Fiji have finally won an Olympic Gold medal and there are few who didn’t celebrate their victory.
It took the IOC’s introduction of Rugby Sevens to the Olympic Games to give the pacific island nation their most realistic chance of gold. Fiji is the nation that put Rugby Sevens on the world stage. Their free-flowing, majestic-handling and fast running game helped elevate Sevens to the place it holds now on the world’s sporting calendar. Fiji were the team to watch. Fiji were the team who embodied the spirit of the game. Fiji were the masters.
However as the game turned professional Fiji somehow managed to stay in touch with nations who invested heavily in this format of the game. They have won two of World Rugby’s six Seven’s World Cup titles; only New Zealand can match that achievement.
If you look at the HSBC World Sevens Series the two nations have again dominated. New Zealand has won 12 of the 17 titles. Fiji is the only other nation to have won multiple titles having won three Series, including the last two titles. They have been runner up five times.
Fiji’s resurgence is almost a fairytale story on so many levels. Their coach is an Englishman, Ben Ryan. Ryan played his rugby for Nottingham and West Hartlepool but was never a player to set the world on fire. He taught at St Edwards school in Oxford and then decided to focus on rugby full time. In 2007 he coached England’s Sevens team and guided them to their first ever World Cup win. in 2013 he stepped down and took the head coach’s job with Fiji. He has garnered the talent that the Fijian players had and made them an undeniable force in Sevens rugby, and the Gold medal is the icing on the cake.
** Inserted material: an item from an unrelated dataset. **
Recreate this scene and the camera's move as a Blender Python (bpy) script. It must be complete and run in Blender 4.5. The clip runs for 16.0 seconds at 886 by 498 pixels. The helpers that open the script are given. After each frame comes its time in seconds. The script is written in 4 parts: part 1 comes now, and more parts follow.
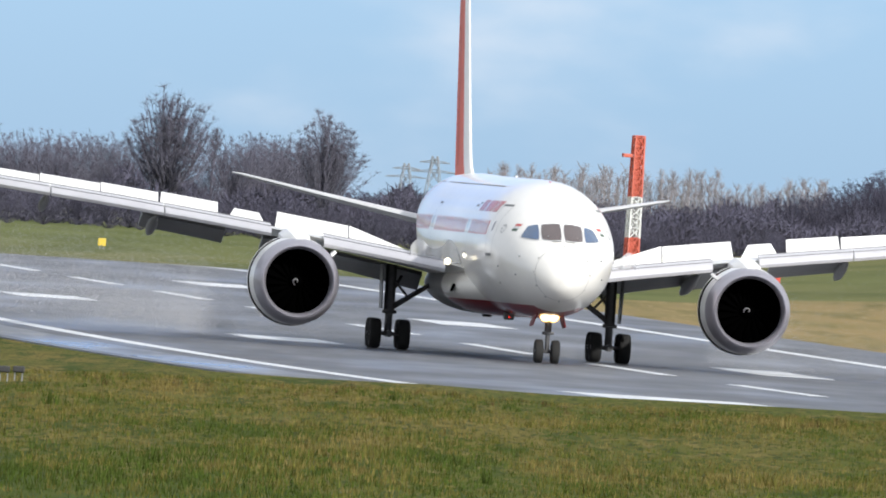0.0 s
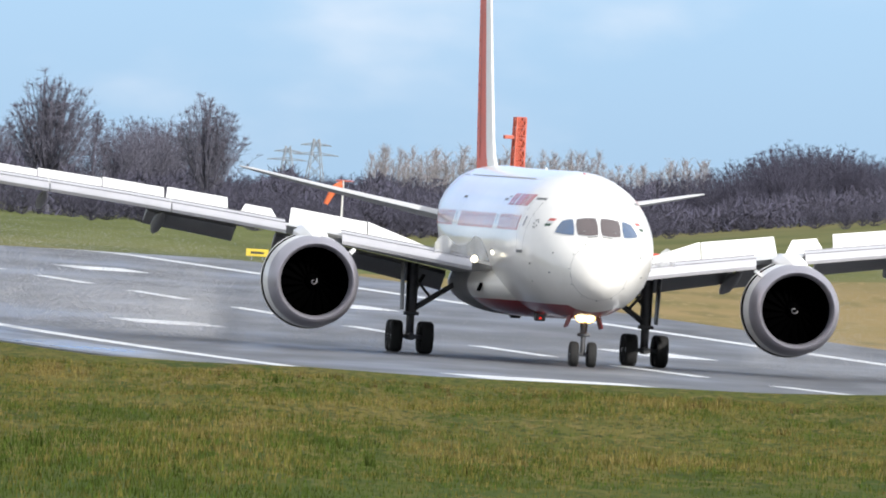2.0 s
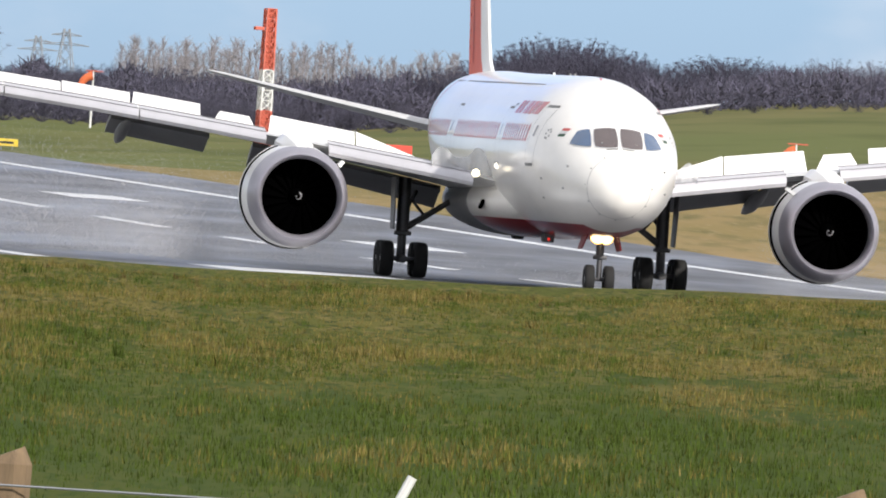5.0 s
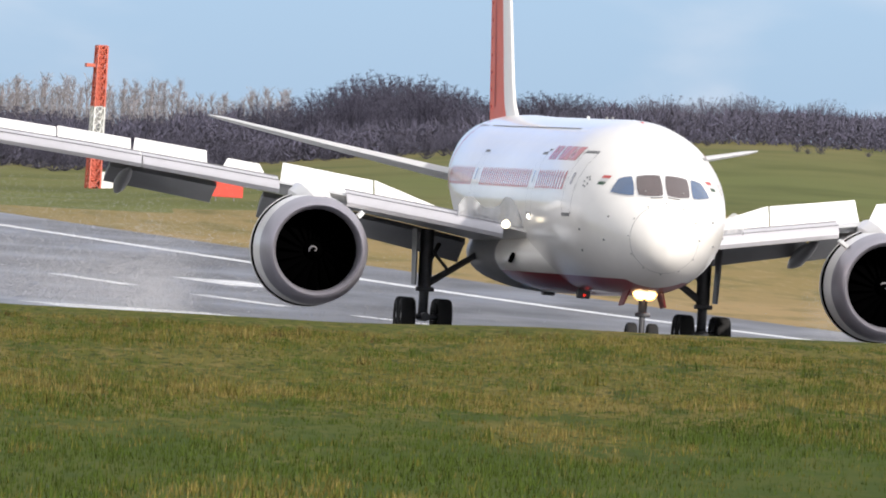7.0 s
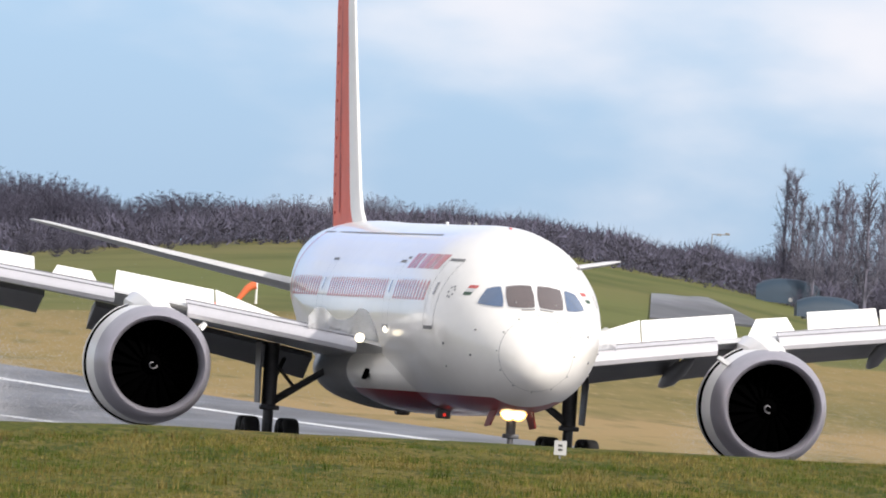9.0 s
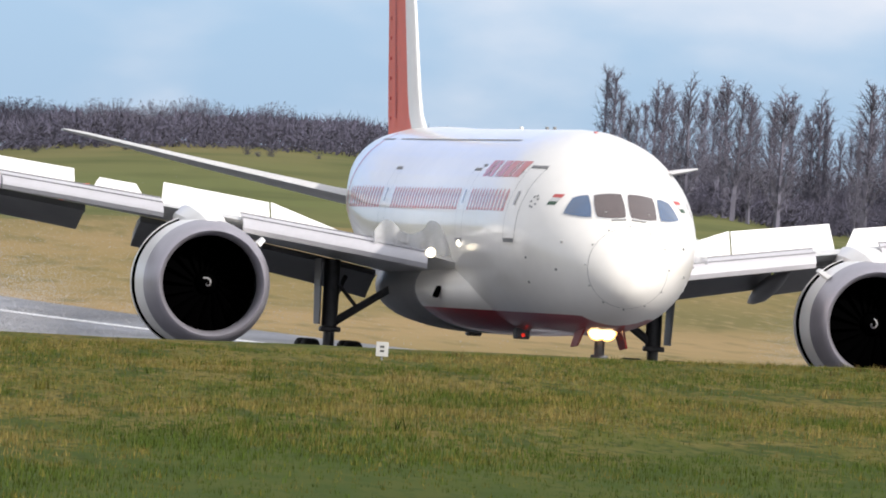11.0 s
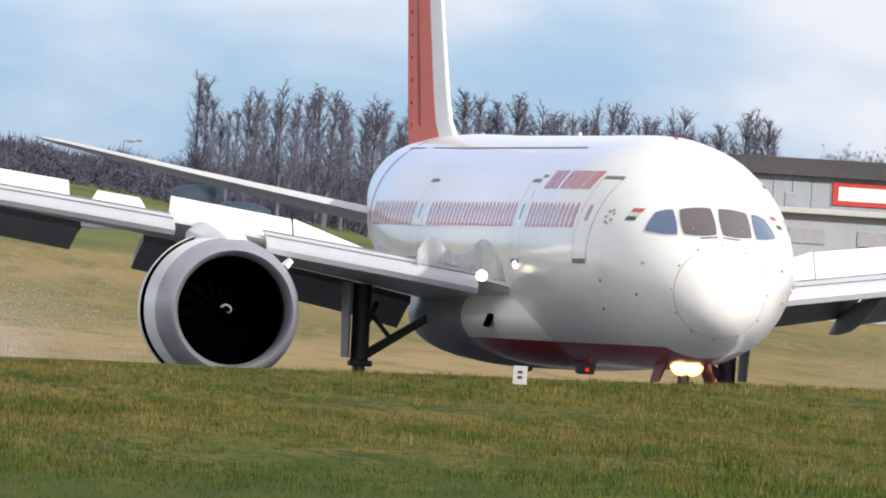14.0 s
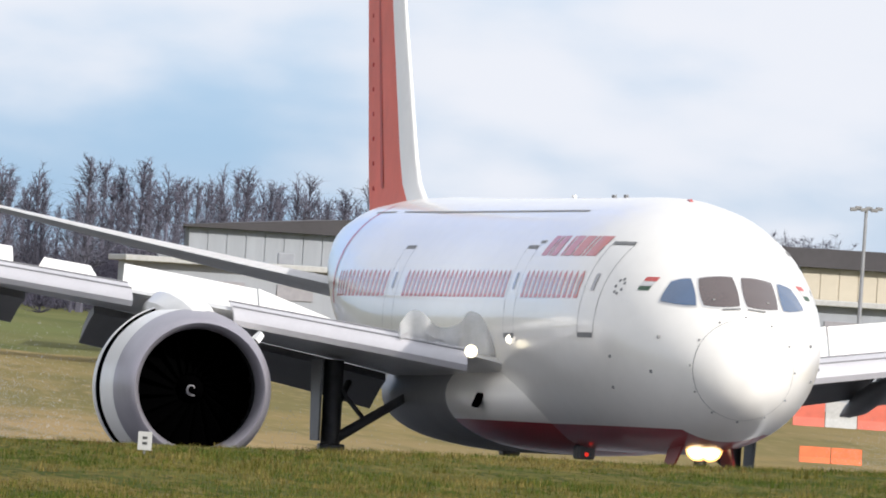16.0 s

Ryan is already a superstar in rugby loving Fiji, and is rumoured to have had numerous babies named after him, and even a rock song released about him. What will come now can only be imagined. The Fijians are already asking for him to be given citizenship.
It is an unbelievable story, and will no doubt soon be made into a movie. Ryan went unpaid for months when he arrived in Fiji as the game was in financial crisis. They could not even put fuel in the team bus, so he paid.
The players were talented but naive to the ways of the professional sporting world, so he coaxed them off Facebook late at night telling them it would be worth it on the pitch the next day.
However Ryan was rewarded in a far greater way, and no doubt knew that he had a special group of players following Cyclone Winston striking Fiji in February of this year. The Cyclone ripped its way through the region with a fury killing 44 people. It destroyed 50,000 houses and impacted the lives of approximately 350,000 people; 40% of the entire population.
Two of his players were left homeless. Most of the population were forced to live without electricity or running water. Communication became impossible. Four days after Cyclone Winston hit the team had a training session as they prepared to head to Las Vegas for the World Sevens Series. As Ryan revealed when the team arrived in Rio, most of his players walked for up to eight hours on dirt roads to get there.
That was where they won the Gold medal.
In a world that sees many of our top sporting stars shun their fans and adopt an extravagant and at times outrageous lifestyle, it is refreshing to see top athletes be so dedicated and so humble. How many of the top players in teams around the world would have walked for so long to get to training?
There are some who will, one player in the state league football her win WA used to catch the train from the Northern Suburbs and then cycle to the ground twice a week to play for his side, so there are people to who the game and their team mates come first. Not surprisingly that particular player also was part of a victorious team.
Congratulations to Fiji and Ben Ryan. A great lesson in what a team is all about, as their post match celebration showed. Thank you for a wonderful Olympic memory. Thank you for some magical rugby.